ACT-Skala Segera Adakan Ekspedisi Palu-Koro
Di tengah minimnya sosialisasi dan edukasi mengenai potensi kegempaan di kawasan yang dilalui oleh Sesar Palu-Koro, Aksi Cepat Tanggap bersama Perkumpulan Skala menginisiasi program Ekspedisi Palu-Koro. Ekspedisi ini nantinya akan mengungkap potensi bencana gempa dan tsunami di wilayah Sulawesi, terutama wilayah yang berada di atas jalur Sesar Palu-Koro yang membentang dari Teluk Palu hingga ke Teluk Bone.
Penandatanganan kerja sama strategis jangka panjang dalam bidang mitigasi bencana antara ACT dan Perkumpulan Skala tersebut berlangsung pada Jumat (3/3). Ekspedisi Palu-Koro menjadi program kemitraan pertama bagi kedua belah pihak. Bersama dengan peneliti yang tergabung dalam Ikatan Ahli Geologi Indonesia (IAGI) dan Asia Pacific Alliance for Disaster Management, ACT dan Perkumpulan Skala akan meneliti Sesar Palu-Koro di Sulawesi yang memiliki potensi gempa-gempa tua yang merusak. Tidak hanya itu, hasil ekspedisi nantinya juga akan didokumentasikan untuk kepentingan edukasi mitigasi bencana.
“Itu bukan sekadar ekspedisi, nanti kita juga akan membuat media kampanye mitigasi bencana, salah satu contohnya adalah film dokumenter tentang model mitigasi gempa-gempa yang merusak, khususnya yang terjadi di jalur Sesar Palu-Koro,” ungkap Insan Nurrohman selaku Vice President ACT.

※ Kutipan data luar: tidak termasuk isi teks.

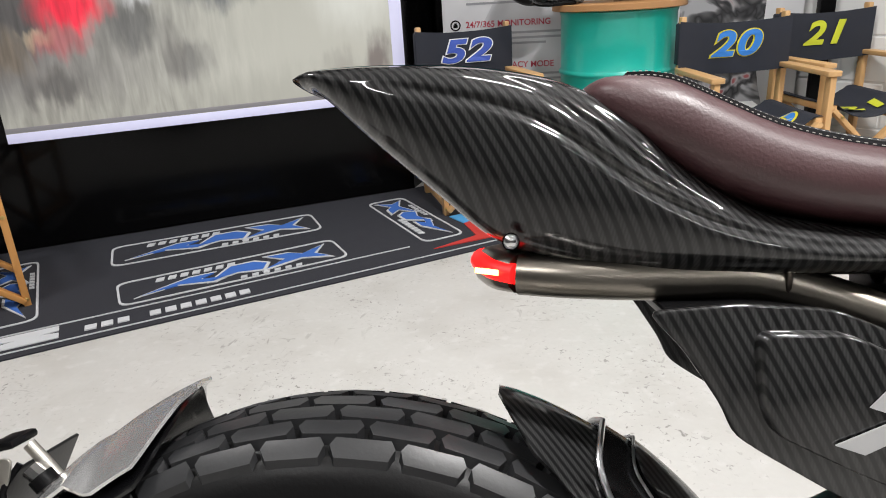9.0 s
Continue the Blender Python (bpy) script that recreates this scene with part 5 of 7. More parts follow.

Pernyataan serupa juga diungkapkan oleh Trinirmalaningrum atau yang akrab disapa Rini. Direktur Perkumpulan Skala iniㅡsebuah perkumpulan yang bergerak di bidang riset dan kampanye untuk program pengurangan bencana dan pembangunan berkelanjutanㅡberpendapat bahwa dokumentasi dan hasil riset menegani Sesar Palu-Koro masih sangat sedikit. Kalaupun ada, hasil penelitian tersebut masih bersifat ilmiah, bukan populer yang dapat dimengerti oleh masyarakat awam.
“Itulah kenapa kami lantas punya ide untuk melakukan ekspedisi Palu-Koro. Kami rasa bermitra dengan ACT merupakan langkah awal yang tepat karena ACT sendiri sudah lama bergelut di bidang kebencanaan. Kami berharap sinergi ini akan menghasilkan program yang lebih kreatif lagi ke depannya,” tuturnya, sesaat sebelum penandatanganan nota kesepahaman antara ACT dan Perkumpulan Skala.
Syuhelmaidi Syukur, Senior Vice President ACT yang kala itu turut menandatangani nota kesepahaman tersebut menyampaikan, pihaknya sangat menyambut baik program kerja sama tersebut. “Perkumpulan Skala merupakan mitra yang ahli dalam bidang riset nasional. Kami rasa kemitraan yang erat dengan segala pihak itu perlu, apalagi ini tentang kebencanaan. Harapannya kerja sama pertama ini berlangsung baik dan menghasilkan output yang bermanfaat bagi masyarakat,” ujarnya.
Rencananya, Ekspedisi Palu-Koro akan dilaksanakan pada April mendatang. Selain mengungkap potensi bencana gempa dan tsunami, ekspedisi ini juga akan mengungkap keindahan alam, kekayaan sumber daya alam (tambang), keunikan budaya serta flora dan fauna di wilayah yang dilalui Sesar Palu-Koro.